Even where it cannot be proved that violations were committed by government
agents, the government had a responsibility to secure the safety and the
liberty of its citizens, and to conduct investigations into murders. Chad
therefore is responsible for the violations of the African Charter.
23. The complainant claims that the events in Chad constitute violations of
Articles 4 (right to life), Article 5 (Prohibition of Torture, inhuman and
degrading treatment), 6 (Right to Life and Security of Persons), 7 (Right to
a Fair Trial), and 10 (Right to Freedom of Expression).
24. In the present case, there has been no substantive response from the
Government of Chad, only a blanket denial of responsibility.
25. The African Commission, in several previous decisions, has set out the
principle that where allegations of human rights abuse go uncontested by the
Government concerned, Commission must decide on the facts provided by the
complainant and treat those facts as given [FN2]. This principle conforms
with the practice of other international human rights adjudicatory bodies
and the Commission’s duty to protect human rights. Since the Government of
Chad does not wish to participate in a dialogue, that the Commission must,
regrettably, continue its consideration of the case on the basis of facts
and opinions submitted by the complaints alone.
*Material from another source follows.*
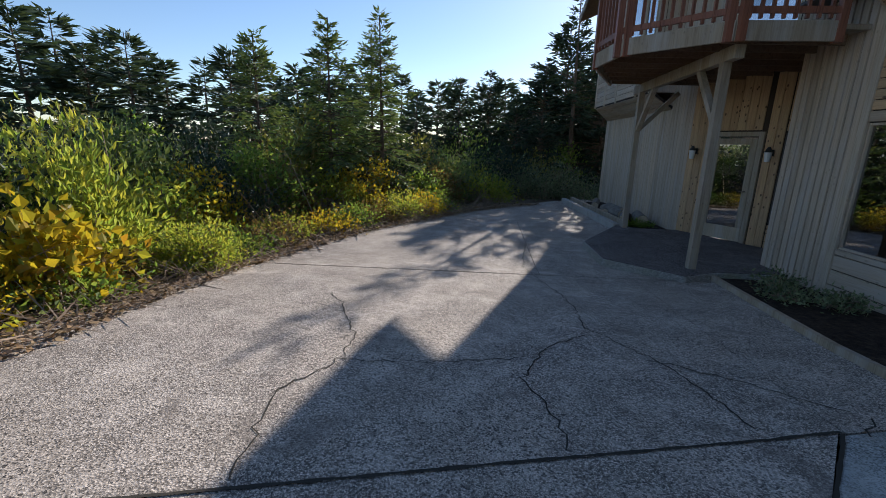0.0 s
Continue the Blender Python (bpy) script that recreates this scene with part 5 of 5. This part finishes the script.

[FN1] E.g. the European Convention on Human Rights, Article 15, the
Inter-American Convention on Human Rights, and the International Covenant on
Civil and Political Rights.
[FN2] See, e.g., the Commission's decisions in communications 59/91, 60/91,
64/91, 87/93 and 101/93.
26. Thus, in the absence of a substantive response by the Government, in
keeping with its practice, the Commission will take its decisions based on
the events alleged by the complainants.
FOR THESE REASONS, THE COMMISSION
Finds that there have been serious and massive violations of human rights in
Chad and finds that there have been violations of Articles 4,5,6,7.
Taken at the 18th Ordinary Session, Praia, Cape Verde, October, 1995.